[Your task]: Give back exactly the lines from the beginning of the listing below to the line holding "made[o].parent = made.get(o.parent, o.parent)", both ends included; the pictures stay out.
════════════════
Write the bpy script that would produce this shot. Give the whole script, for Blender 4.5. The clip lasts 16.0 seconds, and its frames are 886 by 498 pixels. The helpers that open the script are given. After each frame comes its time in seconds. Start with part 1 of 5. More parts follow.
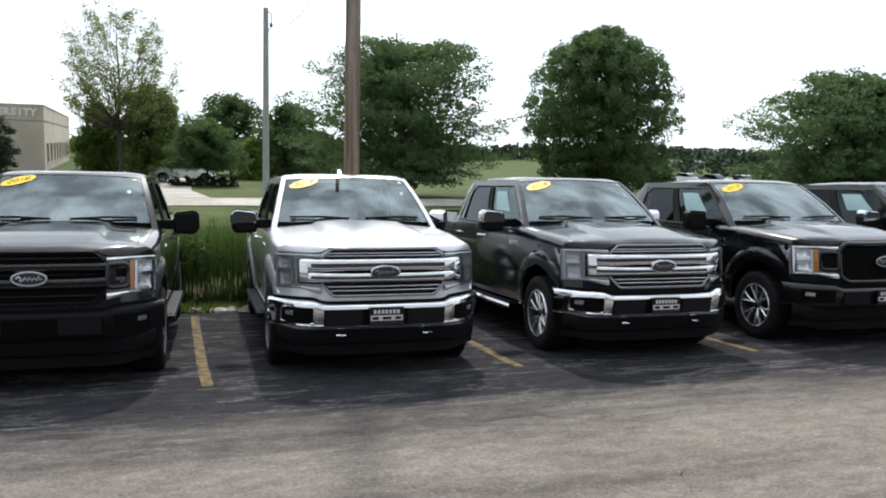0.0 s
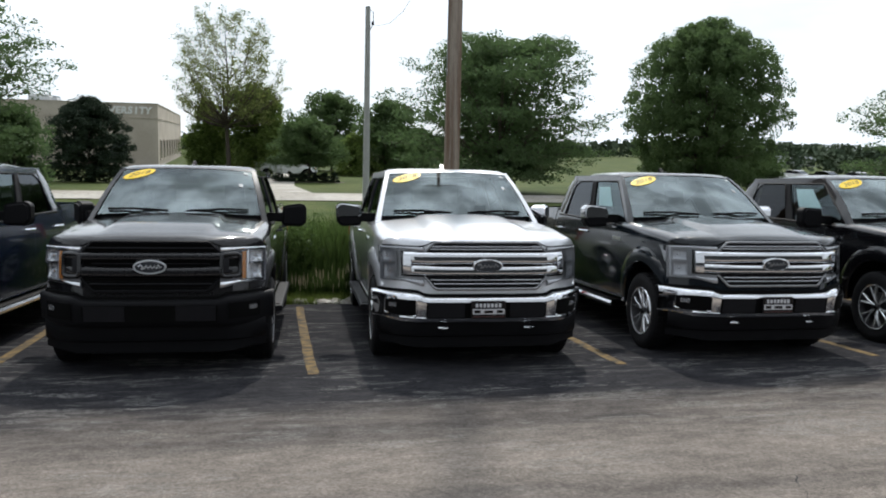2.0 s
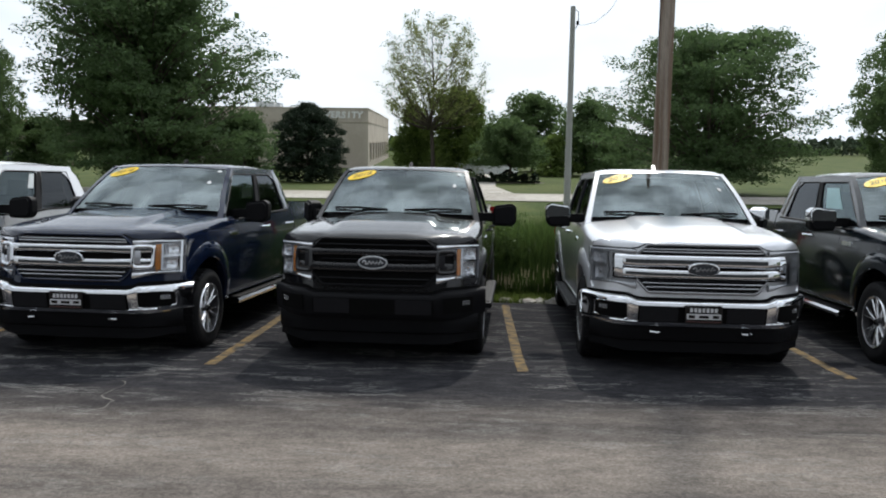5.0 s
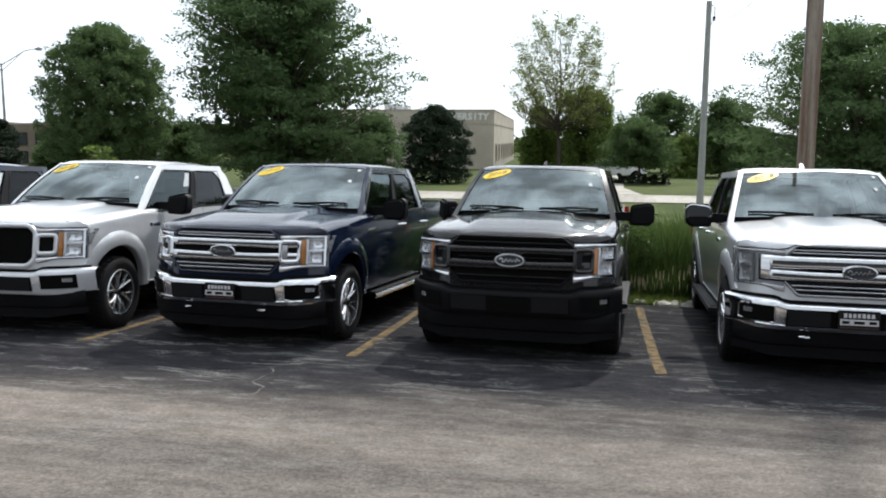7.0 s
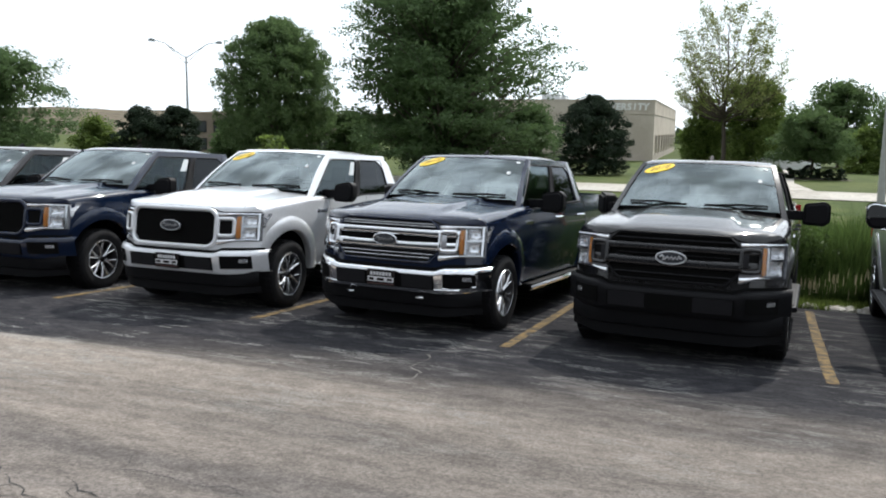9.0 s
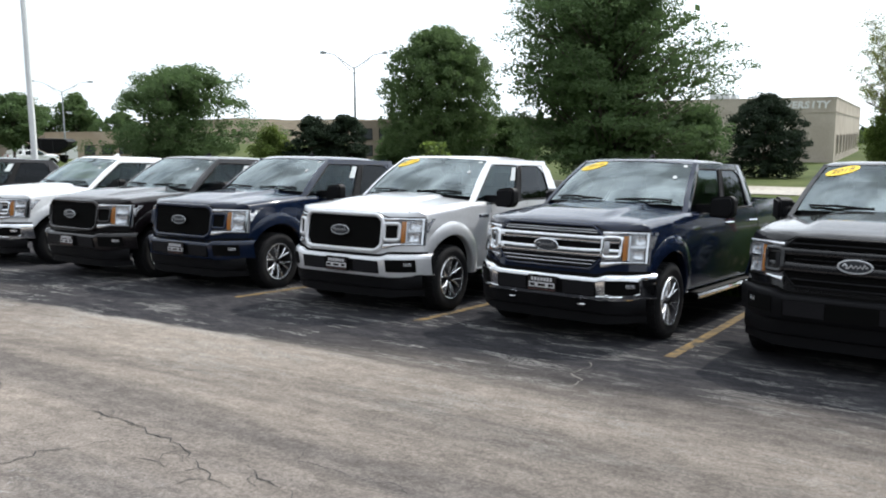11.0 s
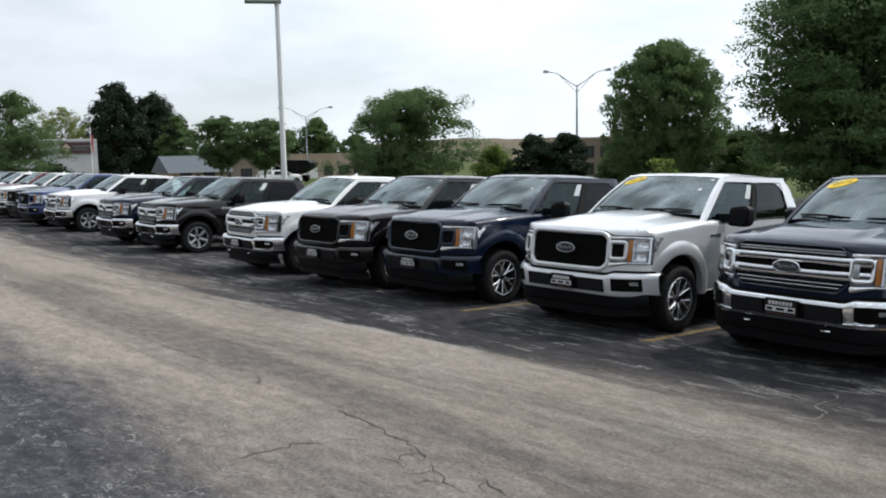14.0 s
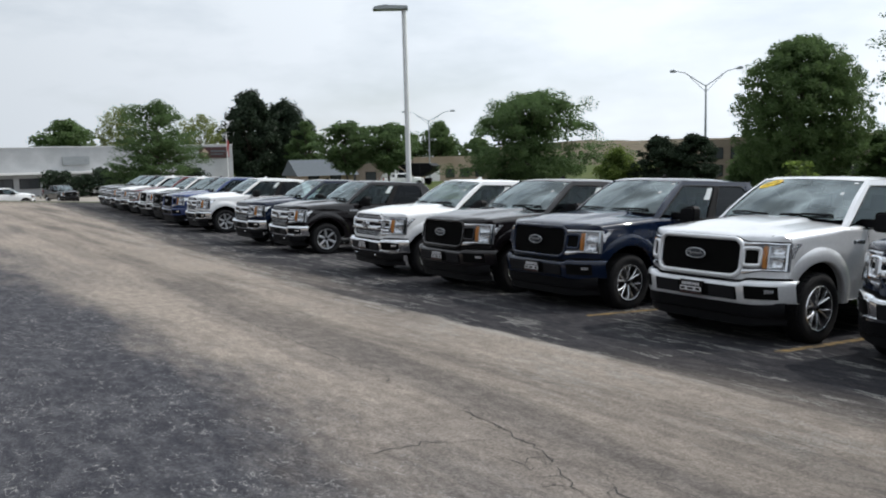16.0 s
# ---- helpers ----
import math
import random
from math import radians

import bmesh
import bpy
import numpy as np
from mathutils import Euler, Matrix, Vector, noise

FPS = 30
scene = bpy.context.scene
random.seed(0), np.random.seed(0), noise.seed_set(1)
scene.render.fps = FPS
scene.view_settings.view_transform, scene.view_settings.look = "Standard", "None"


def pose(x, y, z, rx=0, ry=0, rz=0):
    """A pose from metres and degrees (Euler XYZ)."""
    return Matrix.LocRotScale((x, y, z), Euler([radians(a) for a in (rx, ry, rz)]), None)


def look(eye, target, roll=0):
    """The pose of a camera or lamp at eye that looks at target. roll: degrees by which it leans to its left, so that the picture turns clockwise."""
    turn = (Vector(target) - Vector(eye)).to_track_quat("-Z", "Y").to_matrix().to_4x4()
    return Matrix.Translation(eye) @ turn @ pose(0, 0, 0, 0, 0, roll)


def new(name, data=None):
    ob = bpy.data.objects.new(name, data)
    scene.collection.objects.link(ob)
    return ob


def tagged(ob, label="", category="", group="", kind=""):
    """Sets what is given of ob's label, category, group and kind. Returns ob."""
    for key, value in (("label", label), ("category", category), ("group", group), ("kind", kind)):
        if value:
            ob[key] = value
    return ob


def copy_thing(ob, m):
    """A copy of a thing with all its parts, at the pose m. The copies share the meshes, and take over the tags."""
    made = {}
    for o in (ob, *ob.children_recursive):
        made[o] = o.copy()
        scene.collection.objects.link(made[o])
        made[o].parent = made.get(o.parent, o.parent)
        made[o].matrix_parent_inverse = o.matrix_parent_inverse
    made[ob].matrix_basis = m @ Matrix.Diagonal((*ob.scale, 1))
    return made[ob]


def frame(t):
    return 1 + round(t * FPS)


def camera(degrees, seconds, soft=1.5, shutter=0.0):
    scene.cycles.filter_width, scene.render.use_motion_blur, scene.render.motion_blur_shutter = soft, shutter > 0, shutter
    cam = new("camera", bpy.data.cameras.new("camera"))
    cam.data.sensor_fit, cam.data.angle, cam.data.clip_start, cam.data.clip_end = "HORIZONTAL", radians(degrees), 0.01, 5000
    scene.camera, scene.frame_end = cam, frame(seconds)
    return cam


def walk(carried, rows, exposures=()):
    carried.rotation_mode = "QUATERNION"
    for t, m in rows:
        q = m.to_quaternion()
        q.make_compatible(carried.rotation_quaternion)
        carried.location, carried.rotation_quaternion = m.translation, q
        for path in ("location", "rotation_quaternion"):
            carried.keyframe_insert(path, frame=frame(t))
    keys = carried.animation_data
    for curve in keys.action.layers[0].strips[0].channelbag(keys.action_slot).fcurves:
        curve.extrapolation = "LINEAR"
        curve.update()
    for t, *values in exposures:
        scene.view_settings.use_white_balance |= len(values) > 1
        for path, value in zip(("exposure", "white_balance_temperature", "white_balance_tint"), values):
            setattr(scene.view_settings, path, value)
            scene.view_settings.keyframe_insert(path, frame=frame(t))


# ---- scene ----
cam = camera(56.48, 16.0, soft=1.95)
PATH = [
    (0.0, pose(0.263, 0.174, 2.153, 82.991, -1.449, -18.153)),
    (0.5, pose(0.256, 0.177, 2.137, 83.038, -1.408, -16.623)),
    (1.0, pose(0.236, 0.175, 2.138, 82.947, -1.437, -15.222)),
    (1.5, pose(0.214, 0.176, 2.128, 82.603, -1.588, -13.391)),
    (2.0, pose(0.199, 0.181, 2.129, 82.591, -1.340, -11.477)),
    (2.5, pose(0.179, 0.178, 2.127, 82.754, -1.231, -9.458)),
    (3.0, pose(0.164, 0.165, 2.129, 82.596, -0.886, -7.330)),
    (3.5, pose(0.120, 0.132, 2.141, 82.433, -0.762, -4.845)),
    (6.0, pose(0.012, 0.086, 2.130, 82.404, -0.667, 6.335)),
    (6.5, pose(-0.038, 0.062, 2.124, 82.562, -0.577, 8.379)),
    (7.0, pose(-0.056, 0.040, 2.105, 82.410, -0.342, 10.780)),
    (7.5, pose(-0.062, 0.032, 2.110, 81.873, -0.328, 13.128)),
    (8.0, pose(-0.077, 0.014, 2.111, 81.774, -0.127, 15.922)),
    (8.5, pose(-0.089, -0.005, 2.122, 81.686, -0.533, 18.695)),
    (11.0, pose(-0.109, -0.040, 2.143, 81.890, 0.313, 32.431)),
    (11.5, pose(-0.110, -0.061, 2.142, 81.988, 0.420, 35.010)),
    (12.0, pose(-0.114, -0.080, 2.137, 82.234, 0.649, 37.496)),
    (12.5, pose(-0.123, -0.102, 2.146, 82.448, 0.864, 40.508)),
    (13.0, pose(-0.121, -0.120, 2.147, 82.691, 1.066, 43.335)),
    (13.5, pose(-0.117, -0.139, 2.147, 83.130, 1.035, 45.194)),
    (14.0, pose(-0.117, -0.158, 2.151, 83.320, 1.153, 47.528)),
    (14.5, pose(-0.108, -0.180, 2.156, 83.474, 1.193, 49.361)),
    (15.0, pose(-0.106, -0.207, 2.163, 83.413, 1.217, 51.691)),
    (15.5, pose(-0.104, -0.225, 2.169, 83.433, 1.181, 53.665)),
    (16.0, pose(-0.107, -0.242, 2.169, 83.695, 1.474, 55.868)),
]
EXPOSURES = [(0.0, -0.15), (1.5, -0.34), (2.5, -0.5), (3.5, -0.64), (6.0, -0.36), (7.0, -0.2), (8.5, -0.1), (11.0, 0.02), (12.5, -0.06), (13.5, -0.43), (14.0, -0.46), (15.0, -0.42), (16.0, -0.56)]
walk(cam, PATH, EXPOSURES)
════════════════
[The response]:
Write the bpy script that would produce this shot. Give the whole script, for Blender 4.5. The clip lasts 16.0 seconds, and its frames are 886 by 498 pixels. The helpers that open the script are given. After each frame comes its time in seconds. Start with part 1 of 5. More parts follow.
0.0 s
2.0 s
5.0 s
7.0 s
9.0 s
11.0 s
14.0 s
16.0 s
# ---- helpers ----
import math
import random
from math import radians

import bmesh
import bpy
import numpy as np
from mathutils import Euler, Matrix, Vector, noise

FPS = 30
scene = bpy.context.scene
random.seed(0), np.random.seed(0), noise.seed_set(1)
scene.render.fps = FPS
scene.view_settings.view_transform, scene.view_settings.look = "Standard", "None"


def pose(x, y, z, rx=0, ry=0, rz=0):
    """A pose from metres and degrees (Euler XYZ)."""
    return Matrix.LocRotScale((x, y, z), Euler([radians(a) for a in (rx, ry, rz)]), None)


def look(eye, target, roll=0):
    """The pose of a camera or lamp at eye that looks at target. roll: degrees by which it leans to its left, so that the picture turns clockwise."""
    turn = (Vector(target) - Vector(eye)).to_track_quat("-Z", "Y").to_matrix().to_4x4()
    return Matrix.Translation(eye) @ turn @ pose(0, 0, 0, 0, 0, roll)


def new(name, data=None):
    ob = bpy.data.objects.new(name, data)
    scene.collection.objects.link(ob)
    return ob


def tagged(ob, label="", category="", group="", kind=""):
    """Sets what is given of ob's label, category, group and kind. Returns ob."""
    for key, value in (("label", label), ("category", category), ("group", group), ("kind", kind)):
        if value:
            ob[key] = value
    return ob


def copy_thing(ob, m):
    """A copy of a thing with all its parts, at the pose m. The copies share the meshes, and take over the tags."""
    made = {}
    for o in (ob, *ob.children_recursive):
        made[o] = o.copy()
        scene.collection.objects.link(made[o])
        made[o].parent = made.get(o.parent, o.parent)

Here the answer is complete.